A federal judge said Wednesday that he is considering ordering the Trump administration to restart the “dreamers” program and accept new applications for protection from deportation by undocumented immigrants brought here as children.
The injunctions, issued after lawsuits by several states and organizations, require the Department of Homeland Security to continue to accept DACA renewal requests from about 800,000 people in the program but not to process new applications.
Bates spoke near the end of a two-hour-long hearing Wednesday on two lawsuits seeking to overturn the administration’s ending of DACA in cases brought by the NAACP, Microsoft, Princeton University and a student.
The judge’s remarks came as White House officials told key Republican leaders that President Trump is open to cutting a deal in an upcoming spending bill to protect the dreamers in exchange for border-wall funding.
No appellate court has reviewed the earlier court decisions, and the Supreme Court last month declined to enter the national controversy for now when it turned down a Trump administration request to immediately consider the decisions.
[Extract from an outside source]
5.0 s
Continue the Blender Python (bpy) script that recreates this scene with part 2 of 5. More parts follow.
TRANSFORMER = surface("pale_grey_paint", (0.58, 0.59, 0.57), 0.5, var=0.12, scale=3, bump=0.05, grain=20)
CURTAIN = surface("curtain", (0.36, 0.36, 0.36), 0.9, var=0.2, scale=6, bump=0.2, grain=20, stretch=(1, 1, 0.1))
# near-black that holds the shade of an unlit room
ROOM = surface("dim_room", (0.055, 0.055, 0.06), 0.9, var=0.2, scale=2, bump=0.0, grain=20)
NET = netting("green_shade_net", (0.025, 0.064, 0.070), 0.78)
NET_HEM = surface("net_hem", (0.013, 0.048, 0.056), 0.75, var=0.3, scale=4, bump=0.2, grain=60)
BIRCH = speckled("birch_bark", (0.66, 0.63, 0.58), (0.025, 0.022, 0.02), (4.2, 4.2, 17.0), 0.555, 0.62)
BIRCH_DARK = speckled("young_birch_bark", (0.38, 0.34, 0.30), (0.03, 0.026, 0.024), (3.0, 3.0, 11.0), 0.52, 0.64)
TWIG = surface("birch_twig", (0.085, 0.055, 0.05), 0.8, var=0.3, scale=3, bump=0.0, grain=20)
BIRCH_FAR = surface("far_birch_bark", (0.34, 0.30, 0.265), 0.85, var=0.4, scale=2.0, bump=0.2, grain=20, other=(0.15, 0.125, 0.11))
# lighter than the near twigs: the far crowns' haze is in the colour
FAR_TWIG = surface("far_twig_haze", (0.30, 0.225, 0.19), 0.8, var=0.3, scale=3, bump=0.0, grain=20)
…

In Washington on Wednesday, Bates appeared skeptical of Justice Department arguments that he dismiss the lawsuits because immigration authorities have discretion and do not need a court review when it comes to deciding to halt a “non-enforcement” policy.
Bates said, “You have been unsuccessful in three other courts with this argument, correct?”
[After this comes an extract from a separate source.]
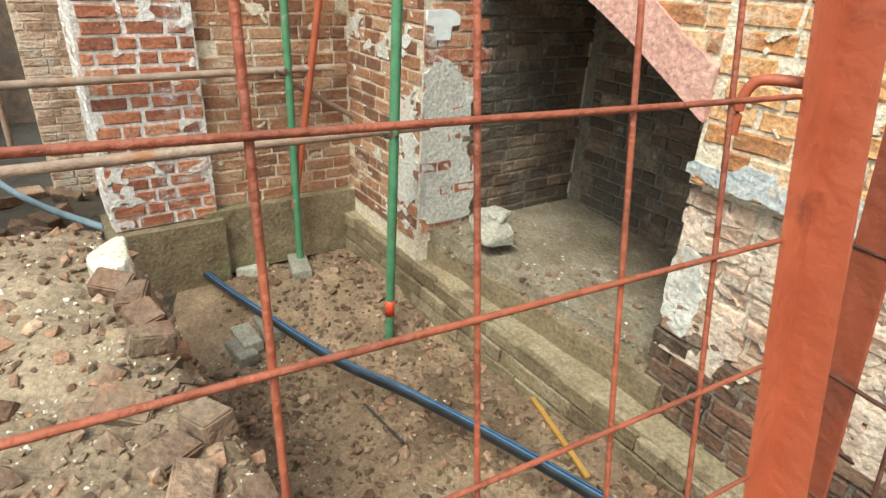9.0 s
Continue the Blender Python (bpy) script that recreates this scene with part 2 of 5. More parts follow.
POLE_GREEN = shader("green_painted_tube", [(0.3, (0.055, 0.16, 0.085)), (0.7, (0.10, 0.25, 0.13))], scale=10, rough=(0.4, 0.65), stain=[((0.30, 0.33, 0.25), 7, (0.60, 0.68)), ((0.16, 0.09, 0.05), 5, (0.62, 0.72))], bump=0.3, bump_scale=60)
POLE_PALE = shader("pale_green_tube", [(0.3, (0.22, 0.27, 0.13)), (0.7, (0.33, 0.37, 0.20))], scale=10, rough=(0.45, 0.7), stain=[((0.30, 0.22, 0.12), 6, (0.58, 0.7))], bump=0.3, bump_scale=60)
POLE_YELLOW = shader("yellow_painted_tube", [(0.3, (0.46, 0.27, 0.045)), (0.7, (0.60, 0.37, 0.08))], scale=10, rough=(0.45, 0.7), stain=[((0.20, 0.10, 0.05), 7, (0.50, 0.6))], bump=0.3, bump_scale=60)
POLE_RUST = shader("rusty_grey_tube", [(0.3, (0.20, 0.125, 0.09)), (0.7, (0.36, 0.26, 0.20))], scale=9, rough=(0.5, 0.8), stain=[((0.42, 0.36, 0.32), 4, (0.56, 0.68)), ((0.30, 0.12, 0.05), 3, (0.58, 0.7))], bump=0.4, bump_scale=60)
POLE_RED = shader("bright_red_tube", [(0.3, (0.52, 0.05, 0.022)), (0.7, (0.66, 0.085, 0.035))], scale=8, rough=(0.35, 0.55), stain=[((0.45, 0.22, 0.16), 5, (0.6, 0.72))], bump=0.2, bump_scale=50)
CLAMP = shader("rusted_clamp_iron", [(0.3, (0.07, 0.05, 0.038)), (0.7, (0.19, 0.14, 0.10))], scale=25, rough=(0.6, 0.85), metal=0.3, bump=0.6, bump_scale=70)
PIPE = shader("black_plastic_pipe", [(0.3, (0.012, 0.014, 0.018)), (0.7, (0.03, 0.034, 0.04))], scale=8, rough=(0.22, 0.4), bump=0.1)
PIPE_STRIPE = shader("blue_pipe_stripe", [(0.3, (0.05, 0.14, 0.30)), (0.7, (0.08, 0.20, 0.38))], scale=8, rough=(0.25, 0.4), bump=0.1)
PIPE_DUSTY = shader("dusty_blue_pipe", [(0.3, (0.16, 0.23, 0.29)), (0.7, (0.27, 0.34, 0.39))], scale=8, rough=(0.35, 0.6), bump=0.1)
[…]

“Yes, your honor,” Justice Department trial attorney Brinton Lucas replied.
A federal judge in San Francisco ruled in January that challengers to the administration probably were correct in their contention that ending DACA violated the Administrative Procedure Act, because it is arbitrary and capricious. A federal judge in Brooklyn reached a similar finding in February. Both judges issued injunctions.
Justice Department trial attorney Kathryn Davis told Bates that the administration ended the program because of the threat of legal challenges from a coalition of states led by Texas and a belief that the program created in the Obama administration could not be successfully defended in court.
Noting that explanation, Bates then asked why the change was presented to the government as a policy shift and not a legal conclusion by the Homeland Security and Justice departments. Bates questioned that legal conclusion given a 2014 Justice Department decision.
Noting the Washington court’s expertise in federal regulatory law, Bates sounded skeptical about whether issuing another nationwide injunction would be appropriate.
Rather, Bates said it might be better to strike down or vacate DHS’s attempt to end the program — which would oblige the government to continue to accept new DACA applications while the administration decides whether to try again to cancel DACA but with a fuller justification for the change in position.
Davis, the Justice attorney in court, opposed taking that course of action, saying it would create “undue chaos.”
Lindsay C. Harrison and Joseph M. Sellers, the plaintiff’s attorneys, said allowing new applications would not be disruptive because it would simply restore the status quo.